* GOAL: Print, without altering anything, the lines from the one that holds "return 1 + round(t * FPS)" to the one that holds "scene.view_settings.keyframe_insert(path, frame=frame(t))", inclusive. No other lines belong in the output.

Stored items
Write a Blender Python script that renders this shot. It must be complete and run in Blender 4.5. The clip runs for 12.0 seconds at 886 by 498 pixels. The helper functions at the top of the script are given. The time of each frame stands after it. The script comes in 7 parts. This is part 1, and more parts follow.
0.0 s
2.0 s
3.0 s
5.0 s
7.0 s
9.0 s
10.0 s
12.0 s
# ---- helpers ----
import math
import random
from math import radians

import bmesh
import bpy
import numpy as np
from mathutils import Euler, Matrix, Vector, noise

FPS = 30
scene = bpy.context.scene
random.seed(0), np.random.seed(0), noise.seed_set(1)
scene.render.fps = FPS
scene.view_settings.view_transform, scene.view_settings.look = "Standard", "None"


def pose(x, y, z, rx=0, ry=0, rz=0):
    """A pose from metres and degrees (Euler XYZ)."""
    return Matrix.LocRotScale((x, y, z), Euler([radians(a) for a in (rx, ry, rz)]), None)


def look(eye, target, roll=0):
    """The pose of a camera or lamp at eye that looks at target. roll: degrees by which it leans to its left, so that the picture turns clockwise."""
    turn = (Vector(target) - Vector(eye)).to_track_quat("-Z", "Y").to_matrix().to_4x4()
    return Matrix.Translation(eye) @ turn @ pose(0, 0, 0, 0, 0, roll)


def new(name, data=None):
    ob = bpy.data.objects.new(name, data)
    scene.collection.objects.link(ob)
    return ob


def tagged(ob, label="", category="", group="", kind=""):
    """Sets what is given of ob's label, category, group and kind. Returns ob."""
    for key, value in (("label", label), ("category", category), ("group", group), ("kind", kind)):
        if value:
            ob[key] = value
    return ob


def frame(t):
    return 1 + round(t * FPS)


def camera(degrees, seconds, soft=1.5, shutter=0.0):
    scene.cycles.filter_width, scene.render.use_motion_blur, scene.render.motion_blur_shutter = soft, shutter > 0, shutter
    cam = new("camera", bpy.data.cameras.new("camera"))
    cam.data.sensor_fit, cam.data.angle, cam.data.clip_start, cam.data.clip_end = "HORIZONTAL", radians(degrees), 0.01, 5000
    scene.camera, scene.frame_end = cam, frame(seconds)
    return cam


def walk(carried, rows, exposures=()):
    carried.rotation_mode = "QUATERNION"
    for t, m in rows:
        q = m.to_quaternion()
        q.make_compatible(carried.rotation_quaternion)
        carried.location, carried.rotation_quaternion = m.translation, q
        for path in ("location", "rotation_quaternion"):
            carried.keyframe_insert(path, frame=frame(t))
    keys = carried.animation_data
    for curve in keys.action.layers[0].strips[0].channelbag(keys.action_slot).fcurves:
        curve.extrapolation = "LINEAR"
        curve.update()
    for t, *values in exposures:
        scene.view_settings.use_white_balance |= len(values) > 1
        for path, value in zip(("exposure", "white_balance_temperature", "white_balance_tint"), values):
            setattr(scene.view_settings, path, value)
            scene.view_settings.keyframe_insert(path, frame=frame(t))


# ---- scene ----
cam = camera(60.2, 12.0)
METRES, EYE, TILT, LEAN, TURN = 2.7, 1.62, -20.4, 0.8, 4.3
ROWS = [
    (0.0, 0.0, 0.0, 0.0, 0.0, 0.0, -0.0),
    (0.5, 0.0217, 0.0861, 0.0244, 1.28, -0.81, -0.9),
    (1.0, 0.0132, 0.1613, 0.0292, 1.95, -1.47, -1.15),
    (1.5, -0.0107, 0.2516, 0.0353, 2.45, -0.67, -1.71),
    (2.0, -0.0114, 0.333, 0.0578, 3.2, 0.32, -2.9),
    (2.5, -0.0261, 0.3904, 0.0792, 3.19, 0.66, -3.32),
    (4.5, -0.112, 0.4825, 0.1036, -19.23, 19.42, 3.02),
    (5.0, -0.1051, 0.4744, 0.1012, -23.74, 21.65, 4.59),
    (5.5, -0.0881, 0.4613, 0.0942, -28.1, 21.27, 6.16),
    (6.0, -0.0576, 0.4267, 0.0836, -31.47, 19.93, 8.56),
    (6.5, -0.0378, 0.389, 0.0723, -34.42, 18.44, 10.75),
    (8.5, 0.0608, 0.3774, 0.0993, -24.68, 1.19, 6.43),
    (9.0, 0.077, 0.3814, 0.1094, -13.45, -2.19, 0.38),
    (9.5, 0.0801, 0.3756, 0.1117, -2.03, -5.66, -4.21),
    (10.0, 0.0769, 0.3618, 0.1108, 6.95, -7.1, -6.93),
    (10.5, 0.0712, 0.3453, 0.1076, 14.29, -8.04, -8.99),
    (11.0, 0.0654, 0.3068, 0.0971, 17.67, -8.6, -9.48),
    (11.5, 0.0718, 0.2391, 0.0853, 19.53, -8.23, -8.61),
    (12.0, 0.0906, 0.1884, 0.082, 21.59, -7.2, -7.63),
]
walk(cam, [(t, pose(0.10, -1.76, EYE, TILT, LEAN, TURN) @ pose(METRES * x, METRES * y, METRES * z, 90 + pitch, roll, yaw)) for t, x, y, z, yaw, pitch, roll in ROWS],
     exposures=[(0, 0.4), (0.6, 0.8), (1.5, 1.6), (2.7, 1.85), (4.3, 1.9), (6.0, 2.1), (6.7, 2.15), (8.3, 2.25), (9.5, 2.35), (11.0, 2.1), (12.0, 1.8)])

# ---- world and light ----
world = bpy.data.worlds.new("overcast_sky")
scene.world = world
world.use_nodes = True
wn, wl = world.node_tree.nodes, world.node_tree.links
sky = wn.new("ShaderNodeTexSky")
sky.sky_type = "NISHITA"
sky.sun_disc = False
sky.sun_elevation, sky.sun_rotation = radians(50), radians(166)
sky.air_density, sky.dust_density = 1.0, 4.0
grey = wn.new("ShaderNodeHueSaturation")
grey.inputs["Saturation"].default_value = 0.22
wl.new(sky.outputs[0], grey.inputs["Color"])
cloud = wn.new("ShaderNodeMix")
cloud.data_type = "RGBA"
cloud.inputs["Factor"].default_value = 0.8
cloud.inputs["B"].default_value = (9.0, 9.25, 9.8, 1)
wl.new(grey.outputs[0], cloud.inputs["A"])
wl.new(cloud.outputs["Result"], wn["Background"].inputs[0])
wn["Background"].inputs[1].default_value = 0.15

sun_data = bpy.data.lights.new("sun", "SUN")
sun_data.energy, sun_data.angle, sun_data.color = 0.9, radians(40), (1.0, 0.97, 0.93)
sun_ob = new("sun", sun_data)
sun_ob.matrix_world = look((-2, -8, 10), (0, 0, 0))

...

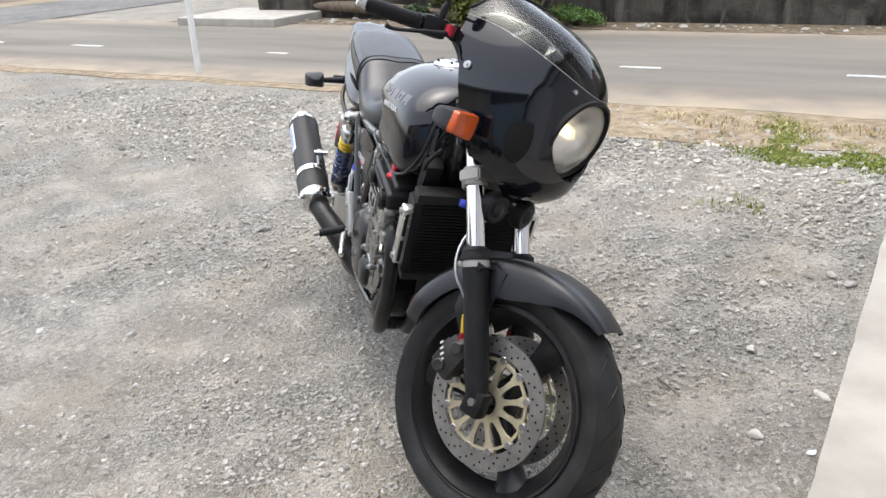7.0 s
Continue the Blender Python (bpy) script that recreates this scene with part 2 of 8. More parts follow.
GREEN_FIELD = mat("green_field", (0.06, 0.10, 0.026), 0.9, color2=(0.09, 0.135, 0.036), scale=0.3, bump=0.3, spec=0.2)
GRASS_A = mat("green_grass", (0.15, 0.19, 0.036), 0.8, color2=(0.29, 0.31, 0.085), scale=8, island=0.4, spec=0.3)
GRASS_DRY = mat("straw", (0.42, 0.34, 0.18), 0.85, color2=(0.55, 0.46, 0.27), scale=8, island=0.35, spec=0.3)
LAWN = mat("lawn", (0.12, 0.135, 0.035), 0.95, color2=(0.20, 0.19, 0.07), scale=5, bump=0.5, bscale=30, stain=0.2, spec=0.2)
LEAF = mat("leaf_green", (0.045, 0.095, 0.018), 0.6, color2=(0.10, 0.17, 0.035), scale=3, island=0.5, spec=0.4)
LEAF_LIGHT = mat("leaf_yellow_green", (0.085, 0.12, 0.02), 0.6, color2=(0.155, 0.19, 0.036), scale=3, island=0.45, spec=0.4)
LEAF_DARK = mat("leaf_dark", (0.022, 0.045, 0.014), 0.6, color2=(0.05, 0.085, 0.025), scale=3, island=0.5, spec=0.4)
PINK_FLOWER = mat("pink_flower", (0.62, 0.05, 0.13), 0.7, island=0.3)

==

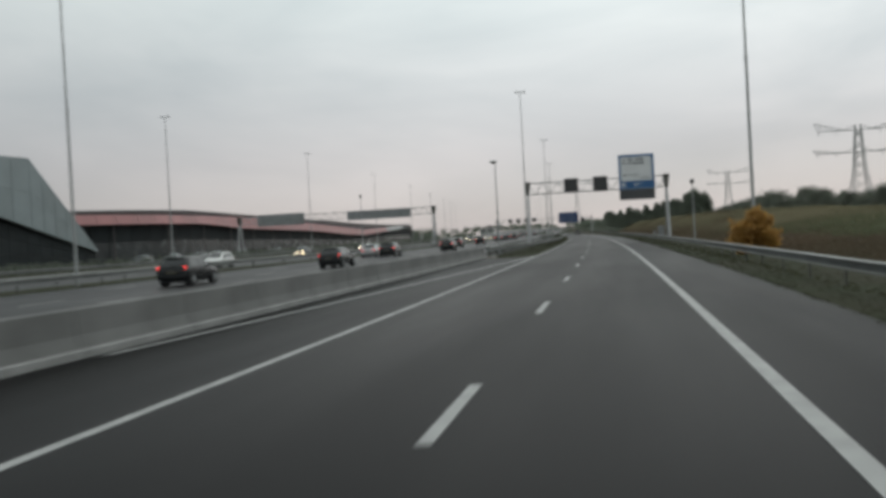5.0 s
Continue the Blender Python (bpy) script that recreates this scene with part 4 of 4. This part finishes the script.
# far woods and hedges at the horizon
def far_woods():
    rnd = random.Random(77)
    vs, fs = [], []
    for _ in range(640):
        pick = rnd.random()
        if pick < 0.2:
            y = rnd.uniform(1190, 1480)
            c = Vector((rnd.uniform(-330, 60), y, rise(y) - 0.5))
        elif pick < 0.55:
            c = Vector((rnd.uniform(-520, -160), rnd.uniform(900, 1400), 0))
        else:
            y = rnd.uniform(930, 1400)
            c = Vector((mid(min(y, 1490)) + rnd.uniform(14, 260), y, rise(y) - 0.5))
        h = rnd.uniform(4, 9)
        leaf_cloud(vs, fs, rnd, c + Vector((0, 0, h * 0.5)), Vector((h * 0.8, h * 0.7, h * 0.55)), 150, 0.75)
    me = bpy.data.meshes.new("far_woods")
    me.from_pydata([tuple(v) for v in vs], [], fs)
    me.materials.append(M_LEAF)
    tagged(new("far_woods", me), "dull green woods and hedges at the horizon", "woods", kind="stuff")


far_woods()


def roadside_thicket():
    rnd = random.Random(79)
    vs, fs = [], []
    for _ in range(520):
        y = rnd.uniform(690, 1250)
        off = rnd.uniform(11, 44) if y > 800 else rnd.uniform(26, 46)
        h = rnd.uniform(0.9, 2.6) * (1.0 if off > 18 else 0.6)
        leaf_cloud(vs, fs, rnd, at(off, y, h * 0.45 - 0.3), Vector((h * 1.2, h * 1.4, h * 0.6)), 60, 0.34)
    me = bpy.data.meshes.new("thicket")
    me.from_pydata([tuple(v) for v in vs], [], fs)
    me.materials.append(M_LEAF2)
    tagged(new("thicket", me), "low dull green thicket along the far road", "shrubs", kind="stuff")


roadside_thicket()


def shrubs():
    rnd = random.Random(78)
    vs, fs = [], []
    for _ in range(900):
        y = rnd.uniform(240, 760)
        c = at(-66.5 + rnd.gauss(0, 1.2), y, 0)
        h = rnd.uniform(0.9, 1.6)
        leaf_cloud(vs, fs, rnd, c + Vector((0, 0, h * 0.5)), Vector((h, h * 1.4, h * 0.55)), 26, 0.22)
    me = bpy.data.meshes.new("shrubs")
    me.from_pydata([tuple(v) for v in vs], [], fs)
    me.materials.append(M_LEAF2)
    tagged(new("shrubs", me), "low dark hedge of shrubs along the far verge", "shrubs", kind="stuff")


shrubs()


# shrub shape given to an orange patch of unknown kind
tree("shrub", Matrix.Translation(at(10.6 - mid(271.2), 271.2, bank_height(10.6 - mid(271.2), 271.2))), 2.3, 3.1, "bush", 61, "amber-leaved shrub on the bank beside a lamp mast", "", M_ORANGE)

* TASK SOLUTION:
    return 1 + round(t * FPS)


def camera(degrees, seconds, soft=1.5, shutter=0.0):
    scene.cycles.filter_width, scene.render.use_motion_blur, scene.render.motion_blur_shutter = soft, shutter > 0, shutter
    cam = new("camera", bpy.data.cameras.new("camera"))
    cam.data.sensor_fit, cam.data.angle, cam.data.clip_start, cam.data.clip_end = "HORIZONTAL", radians(degrees), 0.01, 5000
    scene.camera, scene.frame_end = cam, frame(seconds)
    return cam


def walk(carried, rows, exposures=()):
    carried.rotation_mode = "QUATERNION"
    for t, m in rows:
        q = m.to_quaternion()
        q.make_compatible(carried.rotation_quaternion)
        carried.location, carried.rotation_quaternion = m.translation, q
        for path in ("location", "rotation_quaternion"):
            carried.keyframe_insert(path, frame=frame(t))
    keys = carried.animation_data
    for curve in keys.action.layers[0].strips[0].channelbag(keys.action_slot).fcurves:
        curve.extrapolation = "LINEAR"
        curve.update()
    for t, *values in exposures:
        scene.view_settings.use_white_balance |= len(values) > 1
        for path, value in zip(("exposure", "white_balance_temperature", "white_balance_tint"), values):
            setattr(scene.view_settings, path, value)
            scene.view_settings.keyframe_insert(path, frame=frame(t))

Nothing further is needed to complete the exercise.